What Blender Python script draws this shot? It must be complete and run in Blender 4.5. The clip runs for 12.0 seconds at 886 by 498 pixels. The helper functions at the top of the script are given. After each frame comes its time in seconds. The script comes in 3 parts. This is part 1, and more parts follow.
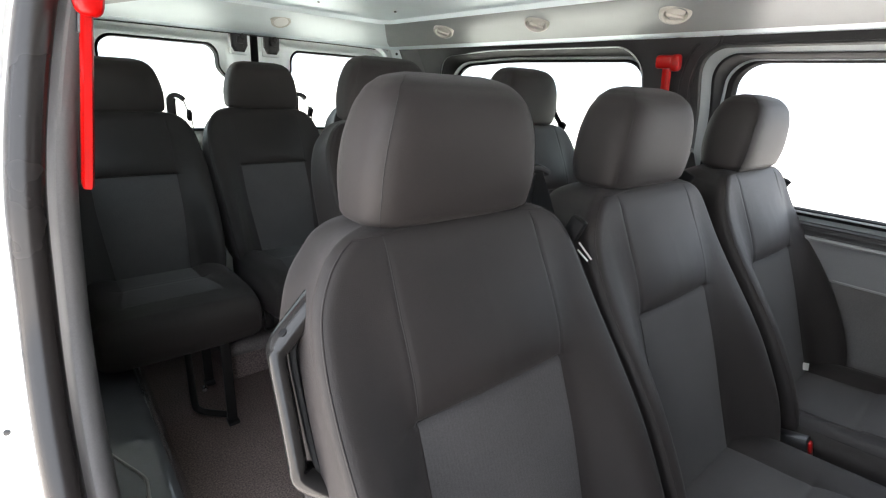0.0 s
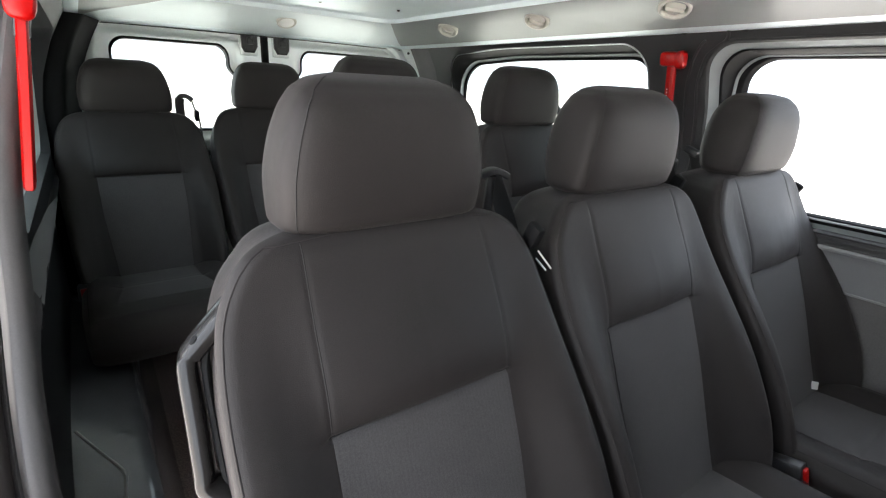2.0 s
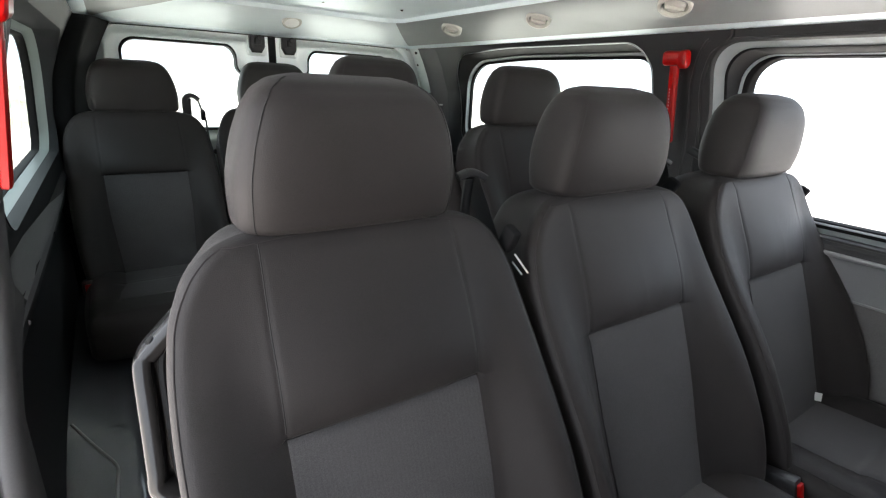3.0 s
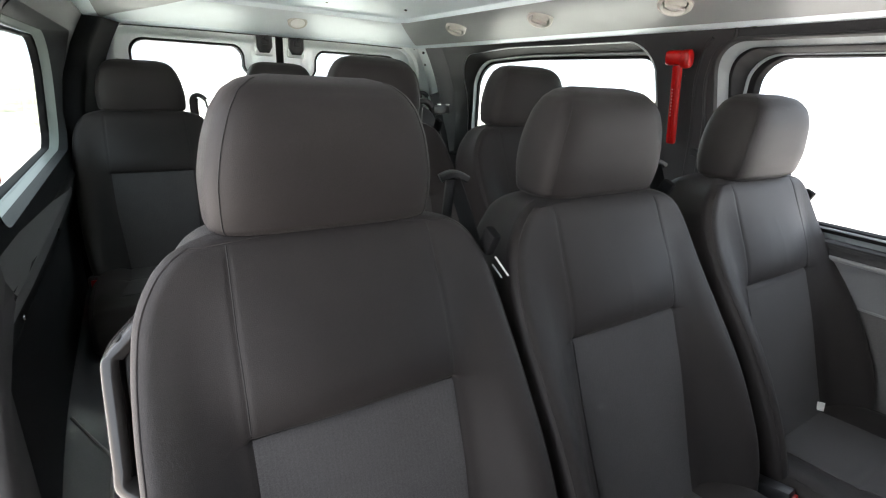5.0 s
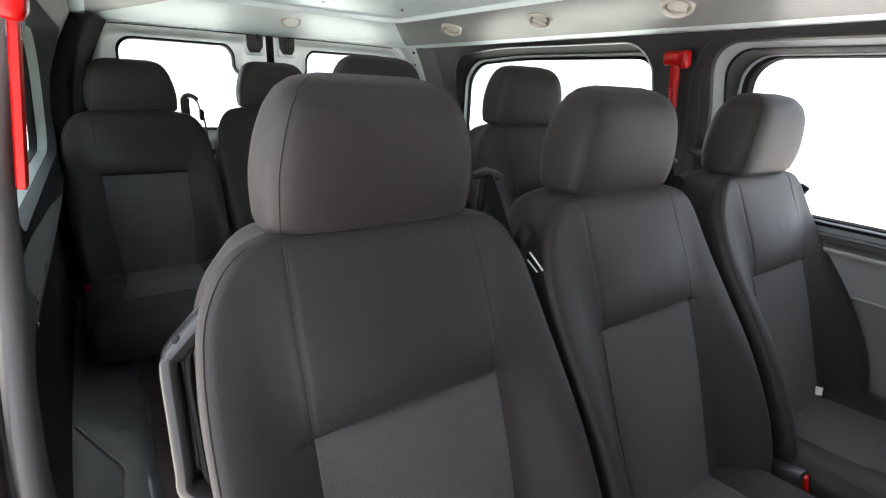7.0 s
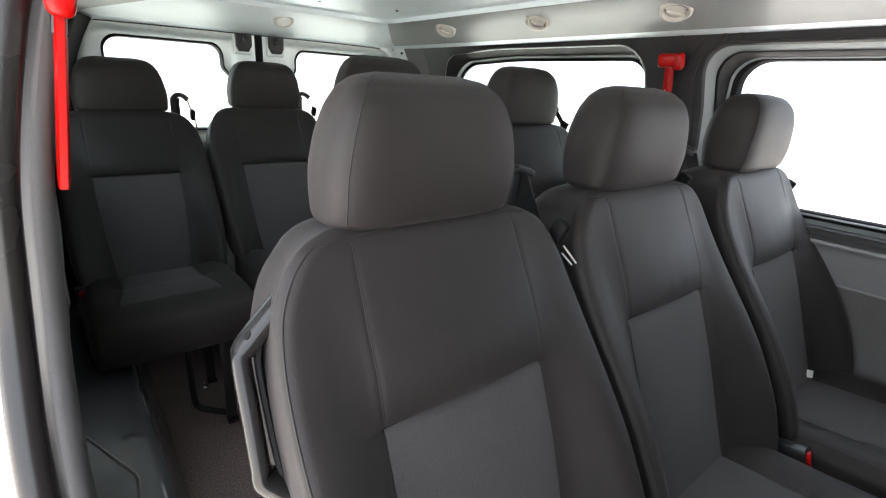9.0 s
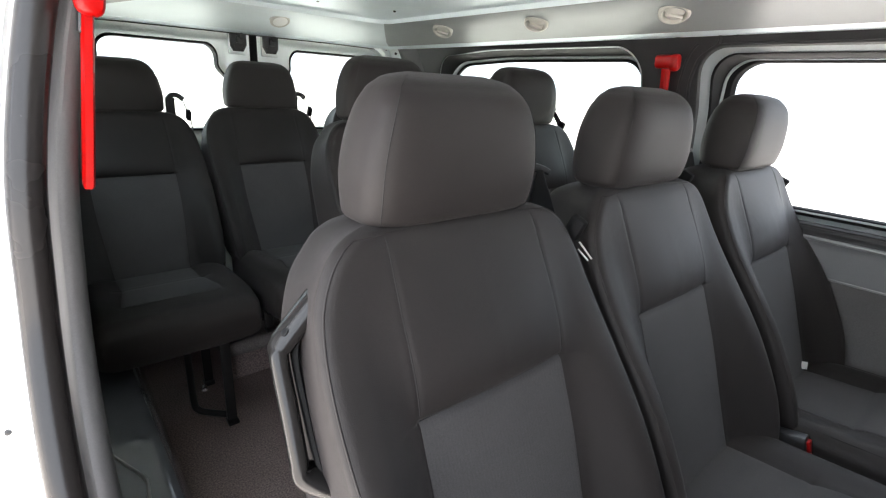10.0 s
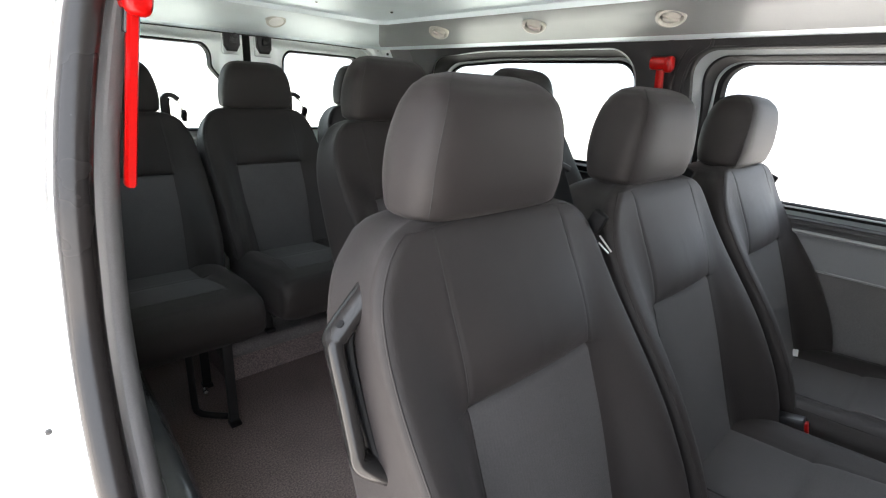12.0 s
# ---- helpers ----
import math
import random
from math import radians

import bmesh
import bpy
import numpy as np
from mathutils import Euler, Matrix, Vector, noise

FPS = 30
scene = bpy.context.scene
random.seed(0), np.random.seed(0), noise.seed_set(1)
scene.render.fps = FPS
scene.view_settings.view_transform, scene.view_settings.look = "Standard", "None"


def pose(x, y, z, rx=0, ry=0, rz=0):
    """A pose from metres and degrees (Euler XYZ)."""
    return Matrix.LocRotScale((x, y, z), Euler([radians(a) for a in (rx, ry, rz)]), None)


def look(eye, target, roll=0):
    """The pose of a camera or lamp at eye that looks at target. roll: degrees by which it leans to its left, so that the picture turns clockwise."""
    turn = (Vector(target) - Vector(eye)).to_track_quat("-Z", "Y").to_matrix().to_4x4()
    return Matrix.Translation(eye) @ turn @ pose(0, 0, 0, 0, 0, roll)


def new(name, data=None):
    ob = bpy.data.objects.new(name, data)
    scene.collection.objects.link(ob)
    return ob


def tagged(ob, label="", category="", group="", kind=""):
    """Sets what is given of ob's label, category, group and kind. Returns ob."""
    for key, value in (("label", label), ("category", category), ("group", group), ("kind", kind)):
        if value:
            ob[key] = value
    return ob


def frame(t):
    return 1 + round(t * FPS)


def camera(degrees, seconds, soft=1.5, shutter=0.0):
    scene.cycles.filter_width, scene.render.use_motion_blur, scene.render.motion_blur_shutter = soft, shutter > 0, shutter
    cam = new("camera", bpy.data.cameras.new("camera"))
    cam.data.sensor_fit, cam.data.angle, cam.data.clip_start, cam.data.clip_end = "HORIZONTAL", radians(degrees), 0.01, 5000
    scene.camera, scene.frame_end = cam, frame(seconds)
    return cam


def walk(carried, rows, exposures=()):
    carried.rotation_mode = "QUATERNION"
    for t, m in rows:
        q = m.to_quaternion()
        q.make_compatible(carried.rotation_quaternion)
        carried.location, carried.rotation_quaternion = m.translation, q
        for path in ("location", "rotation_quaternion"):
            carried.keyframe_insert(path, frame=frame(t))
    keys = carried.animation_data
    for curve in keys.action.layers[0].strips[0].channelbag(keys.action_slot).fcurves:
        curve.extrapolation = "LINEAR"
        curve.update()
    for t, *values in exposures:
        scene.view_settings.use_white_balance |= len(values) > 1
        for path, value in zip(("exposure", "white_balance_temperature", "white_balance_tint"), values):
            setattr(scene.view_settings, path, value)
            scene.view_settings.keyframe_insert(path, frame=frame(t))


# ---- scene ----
cam = camera(85.2, 12.0, soft=1.2)
PATH = [
    (0, (0.16, 0.138, 1.124), (1.397, 1.575, 0.489), 3.2),
    (0.5, (0.189, 0.125, 1.126), (1.402, 1.581, 0.489), 2.9),
    (1, (0.216, 0.112, 1.128), (1.401, 1.591, 0.487), 3.0),
    (1.5, (0.245, 0.099, 1.13), (1.404, 1.597, 0.487), 2.8),
    (2, (0.272, 0.086, 1.132), (1.401, 1.606, 0.486), 2.9),
    (2.5, (0.302, 0.072, 1.134), (1.395, 1.615, 0.484), 2.9),
    (3, (0.329, 0.059, 1.136), (1.396, 1.62, 0.485), 2.9),
    (5, (0.375, 0.036, 1.14), (1.387, 1.631, 0.484), 2.9),
    (5.5, (0.357, 0.045, 1.138), (1.388, 1.628, 0.483), 2.9),
    (6, (0.335, 0.056, 1.137), (1.389, 1.625, 0.483), 3.0),
    (6.5, (0.316, 0.065, 1.136), (1.395, 1.618, 0.484), 2.9),
    (7, (0.297, 0.074, 1.134), (1.393, 1.616, 0.484), 2.9),
    (9, (0.205, 0.116, 1.128), (1.398, 1.588, 0.486), 3.1),
    (9.5, (0.182, 0.127, 1.126), (1.396, 1.582, 0.487), 3.1),
    (10, (0.157, 0.139, 1.124), (1.398, 1.572, 0.488), 3.2),
    (10.5, (0.133, 0.15, 1.122), (1.395, 1.566, 0.487), 3.2),
    (11, (0.111, 0.159, 1.121), (1.392, 1.559, 0.488), 3.2),
    (11.5, (0.095, 0.166, 1.12), (1.395, 1.55, 0.489), 3.2),
    (12, (0.084, 0.171, 1.119), (1.392, 1.547, 0.49), 3.3),
]
walk(cam, [(t, look(eye, target, roll)) for t, eye, target, roll in PATH])

# ---- light ----
world = bpy.data.worlds.new("daylight")
scene.world = world
world.use_nodes = True
wn, wl = world.node_tree.nodes, world.node_tree.links
wn.clear()
sky = wn.new("ShaderNodeTexSky")
sky.sky_type, sky.sun_disc = "NISHITA", False
sky.sun_elevation, sky.sun_rotation = radians(85), radians(0)
sky.air_density, sky.dust_density, sky.ozone_density = 1.0, 4.0, 1.0
cloud = wn.new("ShaderNodeMixRGB")          # bright thin overcast
cloud.inputs["Fac"].default_value = 0.8
cloud.inputs["Color2"].default_value = (14.2, 15.4, 17.0, 1)
wbg = wn.new("ShaderNodeBackground")
wbg.inputs["Strength"].default_value = 0.062
wout = wn.new("ShaderNodeOutputWorld")
wl.new(sky.outputs[0], cloud.inputs["Color1"])
wl.new(cloud.outputs[0], wbg.inputs["Color"])
wl.new(wbg.outputs[0], wout.inputs["Surface"])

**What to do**
Reproduce each line exactly, please, except for any pictures.

**Result for this exercise**
What Blender Python script draws this shot? It must be complete and run in Blender 4.5. The clip runs for 12.0 seconds at 886 by 498 pixels. The helper functions at the top of the script are given. After each frame comes its time in seconds. The script comes in 3 parts. This is part 1, and more parts follow.
0.0 s
2.0 s
3.0 s
5.0 s
7.0 s
9.0 s
10.0 s
12.0 s
# ---- helpers ----
import math
import random
from math import radians

import bmesh
import bpy
import numpy as np
from mathutils import Euler, Matrix, Vector, noise

FPS = 30
scene = bpy.context.scene
random.seed(0), np.random.seed(0), noise.seed_set(1)
scene.render.fps = FPS
scene.view_settings.view_transform, scene.view_settings.look = "Standard", "None"


def pose(x, y, z, rx=0, ry=0, rz=0):
    """A pose from metres and degrees (Euler XYZ)."""
    return Matrix.LocRotScale((x, y, z), Euler([radians(a) for a in (rx, ry, rz)]), None)


def look(eye, target, roll=0):
    """The pose of a camera or lamp at eye that looks at target. roll: degrees by which it leans to its left, so that the picture turns clockwise."""
    turn = (Vector(target) - Vector(eye)).to_track_quat("-Z", "Y").to_matrix().to_4x4()
    return Matrix.Translation(eye) @ turn @ pose(0, 0, 0, 0, 0, roll)


def new(name, data=None):
    ob = bpy.data.objects.new(name, data)
    scene.collection.objects.link(ob)
    return ob


def tagged(ob, label="", category="", group="", kind=""):
    """Sets what is given of ob's label, category, group and kind. Returns ob."""
    for key, value in (("label", label), ("category", category), ("group", group), ("kind", kind)):
        if value:
            ob[key] = value
    return ob


def frame(t):
    return 1 + round(t * FPS)


def camera(degrees, seconds, soft=1.5, shutter=0.0):
    scene.cycles.filter_width, scene.render.use_motion_blur, scene.render.motion_blur_shutter = soft, shutter > 0, shutter
    cam = new("camera", bpy.data.cameras.new("camera"))
    cam.data.sensor_fit, cam.data.angle, cam.data.clip_start, cam.data.clip_end = "HORIZONTAL", radians(degrees), 0.01, 5000
    scene.camera, scene.frame_end = cam, frame(seconds)
    return cam


def walk(carried, rows, exposures=()):
    carried.rotation_mode = "QUATERNION"
    for t, m in rows:
        q = m.to_quaternion()
        q.make_compatible(carried.rotation_quaternion)
        carried.location, carried.rotation_quaternion = m.translation, q
        for path in ("location", "rotation_quaternion"):
            carried.keyframe_insert(path, frame=frame(t))
    keys = carried.animation_data
    for curve in keys.action.layers[0].strips[0].channelbag(keys.action_slot).fcurves:
        curve.extrapolation = "LINEAR"
        curve.update()
    for t, *values in exposures:
        scene.view_settings.use_white_balance |= len(values) > 1
        for path, value in zip(("exposure", "white_balance_temperature", "white_balance_tint"), values):
            setattr(scene.view_settings, path, value)
            scene.view_settings.keyframe_insert(path, frame=frame(t))


# ---- scene ----
cam = camera(85.2, 12.0, soft=1.2)
PATH = [
    (0, (0.16, 0.138, 1.124), (1.397, 1.575, 0.489), 3.2),
    (0.5, (0.189, 0.125, 1.126), (1.402, 1.581, 0.489), 2.9),
    (1, (0.216, 0.112, 1.128), (1.401, 1.591, 0.487), 3.0),
    (1.5, (0.245, 0.099, 1.13), (1.404, 1.597, 0.487), 2.8),
    (2, (0.272, 0.086, 1.132), (1.401, 1.606, 0.486), 2.9),
    (2.5, (0.302, 0.072, 1.134), (1.395, 1.615, 0.484), 2.9),
    (3, (0.329, 0.059, 1.136), (1.396, 1.62, 0.485), 2.9),
    (5, (0.375, 0.036, 1.14), (1.387, 1.631, 0.484), 2.9),
    (5.5, (0.357, 0.045, 1.138), (1.388, 1.628, 0.483), 2.9),
    (6, (0.335, 0.056, 1.137), (1.389, 1.625, 0.483), 3.0),
    (6.5, (0.316, 0.065, 1.136), (1.395, 1.618, 0.484), 2.9),
    (7, (0.297, 0.074, 1.134), (1.393, 1.616, 0.484), 2.9),
    (9, (0.205, 0.116, 1.128), (1.398, 1.588, 0.486), 3.1),
    (9.5, (0.182, 0.127, 1.126), (1.396, 1.582, 0.487), 3.1),
    (10, (0.157, 0.139, 1.124), (1.398, 1.572, 0.488), 3.2),
    (10.5, (0.133, 0.15, 1.122), (1.395, 1.566, 0.487), 3.2),
    (11, (0.111, 0.159, 1.121), (1.392, 1.559, 0.488), 3.2),
    (11.5, (0.095, 0.166, 1.12), (1.395, 1.55, 0.489), 3.2),
    (12, (0.084, 0.171, 1.119), (1.392, 1.547, 0.49), 3.3),
]
walk(cam, [(t, look(eye, target, roll)) for t, eye, target, roll in PATH])

# ---- light ----
world = bpy.data.worlds.new("daylight")
scene.world = world
world.use_nodes = True
wn, wl = world.node_tree.nodes, world.node_tree.links
wn.clear()
sky = wn.new("ShaderNodeTexSky")
sky.sky_type, sky.sun_disc = "NISHITA", False
sky.sun_elevation, sky.sun_rotation = radians(85), radians(0)
sky.air_density, sky.dust_density, sky.ozone_density = 1.0, 4.0, 1.0
cloud = wn.new("ShaderNodeMixRGB")          # bright thin overcast
cloud.inputs["Fac"].default_value = 0.8
cloud.inputs["Color2"].default_value = (14.2, 15.4, 17.0, 1)
wbg = wn.new("ShaderNodeBackground")
wbg.inputs["Strength"].default_value = 0.062
wout = wn.new("ShaderNodeOutputWorld")
wl.new(sky.outputs[0], cloud.inputs["Color1"])
wl.new(cloud.outputs[0], wbg.inputs["Color"])
wl.new(wbg.outputs[0], wout.inputs["Surface"])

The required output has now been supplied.